Текст книги "Автопортрет: Роман моей жизни"
Автор книги: Владимир Войнович
Жанры:
Современная проза
,сообщить о нарушении
Текущая страница: 44 (всего у книги 96 страниц) [доступный отрывок для чтения: 34 страниц]
1963 год ознаменовался для меня тремя важными событиями. Публикацией в «Новом мире» двух рассказов, выходом первой книги, маленькой и искалеченной цензурой, и началом романа с женщиной, в которую я до того пять лет был влюблен, как мне казалось, безнадежно и с которой после того прожил сорок лет до самой ее кончины…

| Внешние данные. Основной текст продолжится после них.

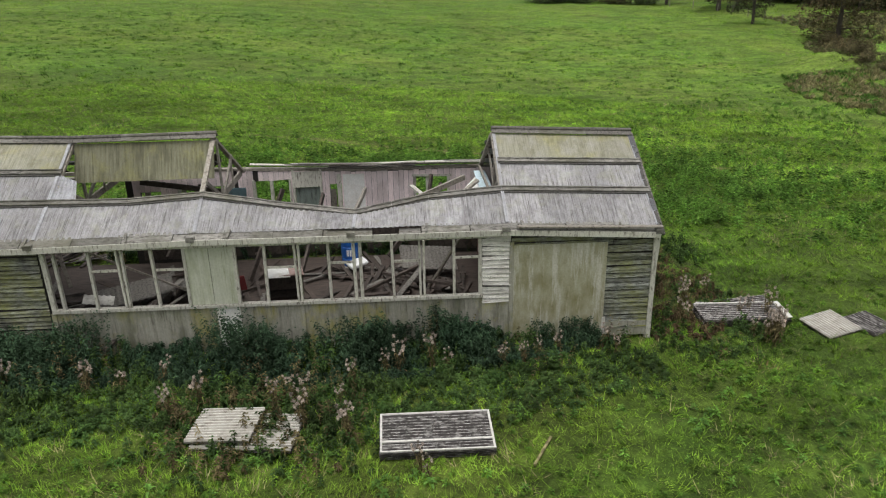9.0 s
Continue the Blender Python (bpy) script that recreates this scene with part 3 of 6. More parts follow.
def weatherboards(name, wall, u0, u1, z0, top, holes, mat, joints, seed, low=None, gone=0.03, backing="backing", inner=None, thick=0.09, dado=0.0, gap=(0.004, 0.018)):
    """A boarded wall: a backing with its openings cut through, and the boards as pieces."""
    rng = random.Random(seed)
    bm = bmesh.new()
    cuts = sorted({u0, u1, *[h[0] for h in holes if u0 < h[0] < u1], *[h[1] for h in holes if u0 < h[1] < u1], *[j for j in joints if u0 < j < u1]})
    for a, b in zip(cuts, cuts[1:]):
        mine = sorted((h[2], h[3]) for h in holes if h[0] < (a + b) / 2 < h[1])
        z = z0
        for c, d in mine:
            if c > z + 0.02:
                slab(bm, wall, a, b, z, c, -thick, -0.004)
            z = max(z, d)
        if top(a) - 0.02 > z or top(b) - 0.02 > z:
            slab(bm, wall, a, b, z, max(top(a) - 0.02, z), -thick, -0.004, z, max(top(b) - 0.02, z))
    bmesh.ops.remove_doubles(bm, verts=bm.verts, dist=0.001)
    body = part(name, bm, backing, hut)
    if inner:
        for a, b in zip(cuts, cuts[1:]):
            n = max(1, round((b - a) / 0.16))
            for k in range(n):
                p, q = a + (b - a) * k / n, a + (b - a) * (k + 1) / n - 0.008
                mine = sorted((h[2], h[3]) for h in holes if h[0] < (p + q) / 2 < h[1])
                z = z0 + 0.15
                for c, d in mine + [(min(top(p), top(q)) - 0.03, 99)]:
                    if c > z + 0.05 and rng.random() > 0.05:
                        for lo, hi, paint in ((z, min(c, dado), "dark_timber"), (max(z, dado), c, inner)):
                            if hi - lo > 0.05:
                                bm = bmesh.new()
                                slab(bm, wall, p, q, lo + rng.uniform(0, 0.02), hi - rng.uniform(0, 0.03), -thick - 0.018 - rng.uniform(0, 0.004), -thick - 0.002)
                                part("lining_board", bm, paint, body)
                    z = max(z, d)
    pitch = 0.108
    n = int((max(top(u0), top(u1), top((u0 + u1) / 2)) - z0) / pitch) + 1
    for k in range(n):
        za, zb = z0 + k * pitch, z0 + (k + 1) * pitch - 0.004
        a, b = u0, u1
        if low:
            a, b = low(za)
            if b - a < 0.1:
                continue
            ta, tb = low(zb)
        zt = min(top(a), top(b)) if not low else 99.0
        if za > zt - 0.03:
            continue
        for p, q in spans(a, b, za, zb, holes):
            marks = [j for j in joints if p + 0.15 < j < q - 0.15]
            marks += [m for m in [rng.uniform(p, q)] if q - p > 2.4 and rng.random() < 0.5 and not any(abs(m - j) < 0.5 for j in marks)]
            edges = [p, *sorted(marks), q]
            for r, s in zip(edges, edges[1:]):
                if rng.random() < gone:
                    continue
                d0, d1 = rng.gauss(0, 0.013), rng.gauss(0, 0.013)
                lift = rng.uniform(0.010, 0.028) + (rng.random() < 0.12) * rng.uniform(0.01, 0.035)
                curl = lift + rng.uniform(-0.004, 0.022) * (rng.random() < 0.5)
                r2, s2 = r + rng.uniform(0, 0.012), s - rng.uniform(0.002, 0.014)
                zb2 = min(zb, zt) - rng.uniform(*gap) - rng.uniform(0.01, 0.04) * (rng.random() < 0.13)
                r3, s3 = r2, s2
                if low and r == a:
                    r2, r3 = a, max(ta, a)
                if low and s == b:
                    s2, s3 = b, min(tb, b)
                if s3 - r3 < 0.01:
                    r3 = s3 = (r3 + s3) / 2
                    s3 += 0.01
                bm = bmesh.new()
                hexa(bm, [wall(r2, za + d0, 0.006 + lift), wall(s2, za + d1, 0.006 + curl), wall(s2, za + d1, 0.020 + curl), wall(r2, za + d0, 0.020 + lift),
                          wall(r3, zb2 + d0, 0.000), wall(s3, zb2 + d1, 0.000), wall(s3, zb2 + d1, 0.010), wall(r3, zb2 + d0, 0.010)])
                part("board", bm, mat, body)
    return body


def wall_piece(name, wall, u0, u1, z0, z1, o0, o1, mat, parent, label="", z0b=None, z1b=None):
    bm = bmesh.new()
    slab(bm, wall, u0, u1, z0, z1, o0, o1, z0b, z1b)
    return part(name, bm, mat, parent, label)


# the boarded gable
RIDGE_A = 4.26


def rake_a(u):
    return lerp(u, [(0, 2.66), (W / 2, RIDGE_A), (W, 2.76)])


def low_a(z):
    a = 0.0 if z <= 2.66 else (z - 2.66) / (RIDGE_A - 2.66) * W / 2
    b = W if z <= 2.76 else W - (z - 2.76) / (RIDGE_A - 2.76) * W / 2
    return a + 0.02, b - 0.02


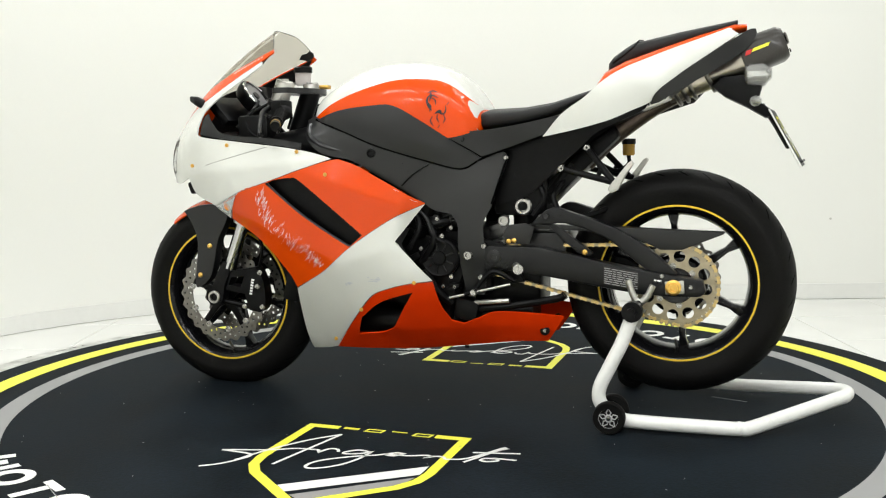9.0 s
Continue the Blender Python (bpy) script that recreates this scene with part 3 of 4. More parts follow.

И еще отнесу к важным событиям знакомство с человеком, с которым наши судьбы впоследствии тесно переплелись, – с Виктором Некрасовым, в то время знаменитым автором повести «В окопах Сталинграда», самой, как тогда считалось, правдивой книги о войне. Строго говоря, первое знакомство с Виктором Платоновичем, Викой, произошло раньше, но было мимолетным. как-то мы с Сацем вошли в редакцию и встретили в коридоре моложавого человека с тонкими усиками, похожего на французского актера Тати. Сац представил меня ему, он покивал головой, и мы разошлись. Когда я вступал в писательский Союз, одним из трех моих рекомендателей был Некрасов, который, как выяснилось впоследствии, повесть мою не читал и читать не собирался, рекомендацию за него написал Сац, а он ее только подмахнул. В этой бумаге после перечисления моих совсем еще скромных литературных заслуг было сказано, что мое пребывание в Союзе писателей будет полезно самому Союзу, так как у меня есть большой опыт практической работы. Какой именно работы, было непонятно, я потом Саца язвительно спрашивал, как, по его мнению, мой опыт может понадобиться Союзу писателей? Может быть, меня попросят подремонтировать мебель или сменить водопроводные краны? Впрочем, текст рекомендации не имел никакого значения, важна была подпись под ней: Некрасов. Тогда он, лауреат Сталинской премии, был все еще в фаворе.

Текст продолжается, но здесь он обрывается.